Convert a single day¶
The simplest form takes one already-downloaded zip and writes a tape directory. The example below is the same script CI runs on every push: it builds a synthetic Binance-style zip in memory, calls aggtrades_to_floxlog, then reads the produced tape back through DataReader.
"""Binance public aggTrades archive round-trip — build a tiny
synthetic zip in the exact layout published on data.binance.vision,
push it through ``flox_py.archives.binance.aggtrades_to_floxlog``,
then read the resulting ``.floxlog`` tape back via ``DataReader`` and
print a summary.
This example is the CI-runnable companion to
[Import the Binance public archive](../how-to/import-binance-archive.md).
It does not need network — the synthetic zip is built in-memory so
the test runs anywhere.
Usage:
cd /path/to/flox
PYTHONPATH=build/python python3 docs/examples/python_binance_archive.py
"""
from __future__ import annotations
import io
import shutil
import tempfile
import zipfile
from pathlib import Path
import flox_py
from flox_py.archives import binance
_ROWS = [
# agg_id, price, qty, first_id, last_id, ts_ms, is_buyer_maker, is_best
(1001, 42100.50, 0.005, 9001, 9001, 1_700_000_000_000, "True", "True"),
(1002, 42101.00, 0.010, 9002, 9003, 1_700_000_001_000, "False", "True"),
(1003, 42100.75, 0.002, 9004, 9004, 1_700_000_002_500, "True", "True"),
]
def _build_synthetic_zip(dest: Path) -> Path:
buf = io.StringIO()
for r in _ROWS:
buf.write(",".join(str(x) for x in r) + "\n")

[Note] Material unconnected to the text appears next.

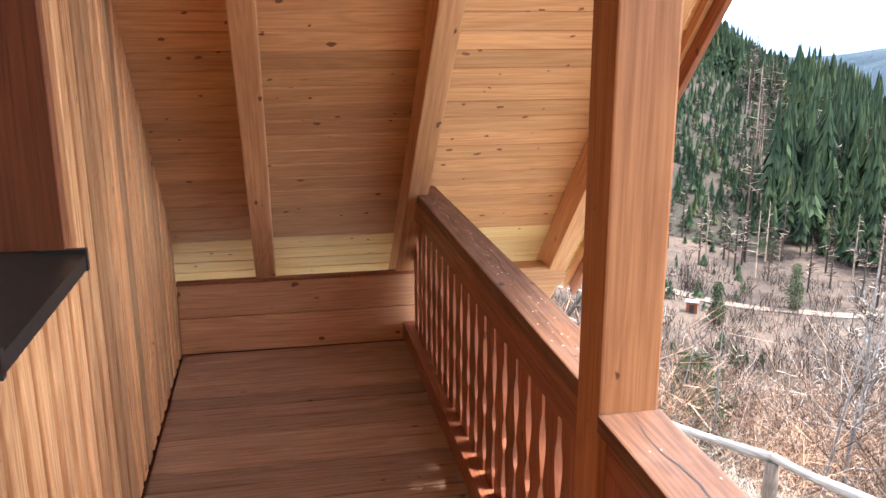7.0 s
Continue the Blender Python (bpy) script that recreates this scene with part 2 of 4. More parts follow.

with zipfile.ZipFile(dest, "w", zipfile.ZIP_DEFLATED) as zf:
zf.writestr("BTCUSDT-aggTrades-2024-01-15.csv", buf.getvalue())
return dest
def main() -> None:
workdir = Path(tempfile.mkdtemp(prefix="flox-binance-example-"))
try:
zip_path = workdir / "BTCUSDT-aggTrades-2024-01-15.zip"
_build_synthetic_zip(zip_path)
tape_dir = workdir / "tape"
stats = binance.aggtrades_to_floxlog(
zip_path,
tape_dir,
symbol_id=1,
symbol_name="BTCUSDT",
market="um-futures",
)
trades = flox_py.DataReader(str(tape_dir)).read_trades()
print(
f"converted: rows_read={stats.rows_read} "
f"trades_written={stats.trades_written} "
f"tape_trades={int(trades.size)}"
)
# is_buyer_maker=True maps to Side::SELL (1); False → SELL is False → BUY (0).
expected_sides = [1 if r[6] == "True" else 0 for r in _ROWS]
actual_sides = [int(t["side"]) for t in trades]
assert actual_sides == expected_sides, (actual_sides, expected_sides)
assert int(trades.size) == len(_ROWS)
finally:
shutil.rmtree(workdir, ignore_errors=True)
if __name__ == "__main__":
main()
csv_path accepts either the zip published by Binance or the extracted CSV; the reader autoskips a header row when one is present.
Side encoding follows the floxlog convention. is_buyer_maker = true becomes Side::SELL (the buyer was the resting maker, so the active flow is a seller hitting the bid). is_buyer_maker = false becomes Side::BUY.
Convert a date range¶
For multi-day backfills, range_to_floxlog accepts a date range and optionally a local mirror cache. Missing zips are downloaded from data.binance.vision in parallel and reused on follow-up calls. The function signature:
binance.range_to_floxlog(
symbol: str,
market: str, # "spot" | "um-futures" | "cm-futures"
date_from: str | date, # YYYY-MM-DD, inclusive
date_to: str | date, # YYYY-MM-DD, inclusive
out_tape: str | Path,
*,
mirror: str | Path | None = None,
parallel: int = 4,
symbol_id: int = 1,
skip_missing: bool = False,
...
) -> ConvertStats
Without mirror, the converter writes to a tempdir and discards it after the range is done. Set skip_missing=True to keep going if Binance has not published a particular day yet (common at the head of the archive).
CLI¶
flox archive binance is the same surface from the shell. For a date range:
flox archive binance \
--symbol BTCUSDT \
--market um-futures \
--from 2024-01-01 --to 2024-01-31 \
--out ./tapes/binance-um-BTCUSDT \
--mirror ./.cache/binance \
--parallel 4
For one-off conversions of a file already on disk, pass --csv instead of the date range:
flox archive binance \
--csv ./BTCUSDT-aggTrades-2024-01-15.zip \
--out ./tapes/binance-um-BTCUSDT \
--symbol BTCUSDT --market um-futures --symbol-id 1
Append-safe and idempotent¶
The converter dedups on agg_trade_id against any trades already in the target tape. Re-running the same day, or running an overlapping range, is a no-op: every previously-imported row is skipped, and the writer adds zero new records. The reported rows_skipped counter shows how many rows were elided.
metadata.json¶
The tape's metadata.json is created (or merged into) on every successful conversion. MergedTapeReader keys symbols by (metadata.exchange, name), so the Binance archive tapes line up against tapes captured live by the recorder hook. The symbol IDs picked here do not need to match what the live recorder picked; the reader rekeys both into a global ID space at read time.
What is and is not in the archive¶
aggTrades only carries print events. There is no book information. The archive that does carry it (depth20 and T1 / bookTicker) is tracked separately, so the produced tapes can later be combined into a single floxlog directory with both trades and book updates.
Other public archives (Bybit, OKX, Bitget) follow the same pattern but ship as separate subcommands under flox archive; see the multi-exchange reader task in the roadmap.